Ieri mattina un razzo Qassam lanciato dalla Striscia di Gaza ha ucciso un uomo nella località israeliana di Netiv Ha'asara. La vittima è un lavoratore straniero di nazionalità thailandese. Il trentenne Mane Singauephon lavorava nel piccolo centro da oltre tre anni. Nel giro di poche ore Israele ha reagito con una rappresaglia aerea che ha preso di mira sei obiettivi. Due palestinesi sarebbero rimasti feriti nel corso dell'operazione.
(g.s.) – Ieri mattina un razzo Qassam lanciato dalla Striscia di Gaza ha ucciso un uomo nella località israeliana di Netiv Ha’asara. La vittima sarebbe è un lavoratore straniero di nazionalità thailandese. In Israele, i thailandesi trovano impiego soprattutto nel settore agricolo, in condizioni di particolare svantaggio.
La storia di Mane Singauephon, ucciso dal Qassam di ieri, è simile a quella di molti altri cittadini di Paesi d’Asia, Africa e America Latina che sciamano verso il Medio Oriente, l’Europa, l’Australia e il Nord America per dare un futuro più dignitoso alle proprie famiglie, pagando un alto prezzo in termini di sofferenza personale.
Il quotidiano israeliano The Jerusalem Post ha mandato un giornalista a intervistare i compagni di Mane. Ancora sotto choc hanno poche, consuete, parole per ricordarlo: aveva una trentina d’anni, lavorava a Netiv Ha’asara da un triennio abbondante, era un uomo buono, amava molto la moglie e il figlio rimasti in patria.
L’ordigno che lo ha ucciso è piovuto su una delle serre dell’azienda per cui il giovane thailandese lavorava. Mane era all’esterno e il suo corpo è stato trafitto in più punti dalle numerose schegge proiettate tutt’intorno dall’esplosione. Il personale sanitario d’emergenza non ha potuto fare nulla per salvarlo.
Gli 800 abitanti di Netiv Ha’asara, piccolo centro subito a nord della Striscia di Gaza, ai razzi ci hanno fatto l’abitudine da anni, tanto che non corrono più nei rifugi ogni volta che suonano le sirene dall’arme. Gli stessi lavoratori stranieri si limitano a gettarsi pancia a terra, per rimettersi subito all’opera appena cessa il pericolo. Stavolta c’è scappato il morto e qualcuno si chiede se sia giusto rimanere ancora. Intanto, in una scatola di cartone, i compagni di Mane Singauephon raccolgono qualche soldo con una colletta organizzata per esprimere solidarietà alla vedova lontana, che avrebbe anche potuto essere una qualunque delle loro mogli.
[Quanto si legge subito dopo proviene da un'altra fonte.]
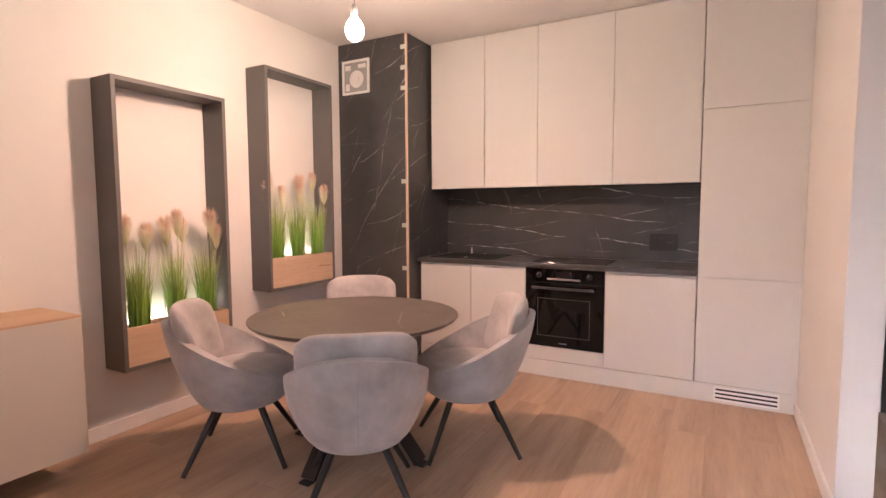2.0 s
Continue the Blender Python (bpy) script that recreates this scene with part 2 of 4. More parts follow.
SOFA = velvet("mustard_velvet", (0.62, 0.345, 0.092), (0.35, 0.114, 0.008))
TAPE = plain("masking_tape", (0.55, 0.56, 0.52), 0.7)
EDGE = plain("raw_board_edge", (0.66, 0.50, 0.37), 0.8, 0, 400, 0.0006)
PANE = glass("window_glass")
WARM_BULB = glow("bulb_glow", (1.0, 0.72, 0.45), 40.0)
LED = glow("led_strip", (1.0, 0.83, 0.64), 7.0)


# ---- mesh helpers ----
def add_box(bm, x0, x1, y0, y1, z0, z1, bevel=0.0, seg=2):
    made = bmesh.ops.create_cube(bm, size=1.0)["verts"]
    for v in made:
        v.co = Vector((x0 + (v.co.x + 0.5) * (x1 - x0), y0 + (v.co.y + 0.5) * (y1 - y0), z0 + (v.co.z + 0.5) * (z1 - z0)))
    if bevel:
        edges = {e for v in made for e in v.link_edges}
        bmesh.ops.bevel(bm, geom=list(edges), offset=bevel, segments=seg, profile=0.5, affect="EDGES")
    return bm


def boxes(*dims, bevel=0.0, seg=2):
    bm = bmesh.new()
    for d in dims:
        add_box(bm, *d, bevel=bevel, seg=seg)
    return bm


def add_lathe(bm, profile, seg=32, at=(0, 0, 0), axis="Z"):
    """Turns a profile of (radius, height) about an axis through at."""
    rings = []
    for r, h in profile:
        ring = []
        for i in range(seg):
            a = 2 * math.pi * i / seg
            c, s_ = r * math.cos(a), r * math.sin(a)
            co = {"Z": (c, s_, h), "X": (h, c, s_), "Y": (s_, h, c)}[axis]
            ring.append(bm.verts.new(Vector(at) + Vector(co)))
        rings.append(ring)
    for a, b in zip(rings, rings[1:]):
        for i in range(seg):
            bm.faces.new((a[i], a[(i + 1) % seg], b[(i + 1) % seg], b[i]))
    bm.faces.new(reversed(rings[0]))
    bm.faces.new(rings[-1])
    return bm


def lathe(profile, seg=32, at=(0, 0, 0), axis="Z"):
    return add_lathe(bmesh.new(), profile, seg, at, axis)


def add_tube(bm, points, radii, seg=8):
    """A tapered tube along points."""
    pts = [Vector(q) for q in points]
    rings = []
    side = None
    for i, q in enumerate(pts):
        d = (pts[min(i + 1, len(pts) - 1)] - pts[max(i - 1, 0)]).normalized()
        if side is None:
            side = d.orthogonal().normalized()
        else:
            side = (side - d * side.dot(d)).normalized()
        up = d.cross(side)
        r = radii[i] if isinstance(radii, (list, tuple)) else radii
        rings.append([bm.verts.new(q + r * (math.cos(2 * math.pi * k / seg) * side + math.sin(2 * math.pi * k / seg) * up)) for k in range(seg)])
    for a, b in zip(rings, rings[1:]):
        for k in range(seg):
            bm.faces.new((a[k], a[(k + 1) % seg], b[(k + 1) % seg], b[k]))
    bm.faces.new(reversed(rings[0]))
    bm.faces.new(rings[-1])
    return bm


def tube(points, radii, seg=8):
    return add_tube(bmesh.new(), points, radii, seg)


def finish(name, bm, mat, smooth=False):
    bmesh.ops.recalc_face_normals(bm, faces=bm.faces[:])
    me = bpy.data.meshes.new(name)
    bm.to_mesh(me)
    bm.free()
    if mat:
        me.materials.append(mat)
    if smooth:
        me.shade_smooth()
        me.set_sharp_from_angle(angle=radians(40))
    return new(name, me)


def part(name, bm, mat, parent, label="", smooth=False):
    ob = finish(name, bm, mat, smooth)
    ob.parent = parent
    if label:
        ob["label"] = label
    return ob


def thing(name, m, label, category, group=""):
    ob = new(name)
    ob.empty_display_size = 0.1
    ob.matrix_world = m
    return tagged(ob, label, category, group)


def solid(name, bm, mat, label, category, group="", smooth=False):
    return tagged(finish(name, bm, mat, smooth), label, category, group)


def setting(name, bm, mat, label, category):
    return tagged(finish(name, bm, mat), label, category, kind="structure")


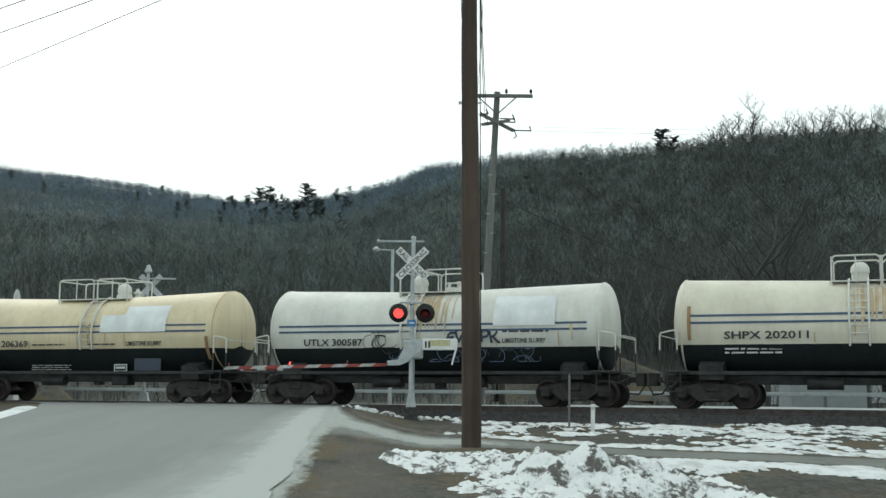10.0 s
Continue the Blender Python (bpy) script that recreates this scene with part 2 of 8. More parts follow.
MAT["black"] = plain("black_paint", (0.012, 0.012, 0.012), 0.45, 0, 0.3, 5)
MAT["red"] = plain("red_reflector", (0.17, 0.028, 0.026), 0.45, 0, 0.15, 6)
MAT["blue"] = plain("blue_sign", (0.06, 0.2, 0.42), 0.4, 0, 0.1, 6)
MAT["grey_text"] = plain("grey_lettering", (0.45, 0.46, 0.45), 0.5, 0, 0.1, 5)
MAT["dark_text"] = plain("dark_lettering", (0.04, 0.045, 0.05), 0.5, 0, 0.2, 5)
MAT["lamp_on"] = glow("red_lamp_lit", (1.0, 0.07, 0.06), 1.5)
MAT["lamp_off"] = plain("red_lamp_unlit", (0.12, 0.012, 0.014), 0.25, 0, 0.2, 6)
MAT["wood_pole"] = paint("creosoted_pole_wood", (0.09, 0.066, 0.052), dirt=(0.028, 0.021, 0.017), dirty=0.95, rough=0.85)
MAT["wood_grey"] = paint("weathered_pole_wood", (0.18, 0.19, 0.18), dirt=(0.09, 0.09, 0.08), dirty=0.6, rough=0.85)
MAT["wood_dark"] = plain("dark_pole_wood", (0.045, 0.044, 0.04), 0.9, 0, 0.3, 2)
MAT["wire"] = plain("wire", (0.02, 0.02, 0.022), 0.6, 0, 0.2, 2)
MAT["concrete"] = plain("concrete", (0.34, 0.34, 0.33), 0.85, 0, 0.2, 3)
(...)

Dopo l’Operazione Piombo Fuso, di oltre un anno fa, Netiv Ha’asara aveva attraversato un periodo di relativa calma, ma in passato i razzi palestinesi avevano causato numerosi danni. L’ultima ad aver perso la vita fu, nel 2005, una studentessa israeliana che si trovava in visita alla stessa famiglia presso cui lavorava il giovane thailandese morto ieri.
La responsabilità del lancio del razzo, che proveniva secondo gli esperti militari israeliani dalla zona centrale della Striscia, è stata rivendicata sia dal gruppo Ansar al-Sunna, sia dalle Brigate dei martiri di al-Aqsa (vicine a Fatah). Hamas, secondo alcuni analisti, in questa fase ha tutto l’interesse a mantenere un basso profilo per potersi riarmare dopo la campagna militare israeliana dello scorso anno.
Nel giro di poche ore Israele ha reagito con una rappresaglia aerea che ha preso di mira sei obiettivi: tre tunnel lungo che attraversano la frontiera con l’Egitto, un edificio dove si assemblano armi e due gallerie impiegate per infiltrarsi in territorio israeliano. Due palestinesi sarebbero rimasti feriti.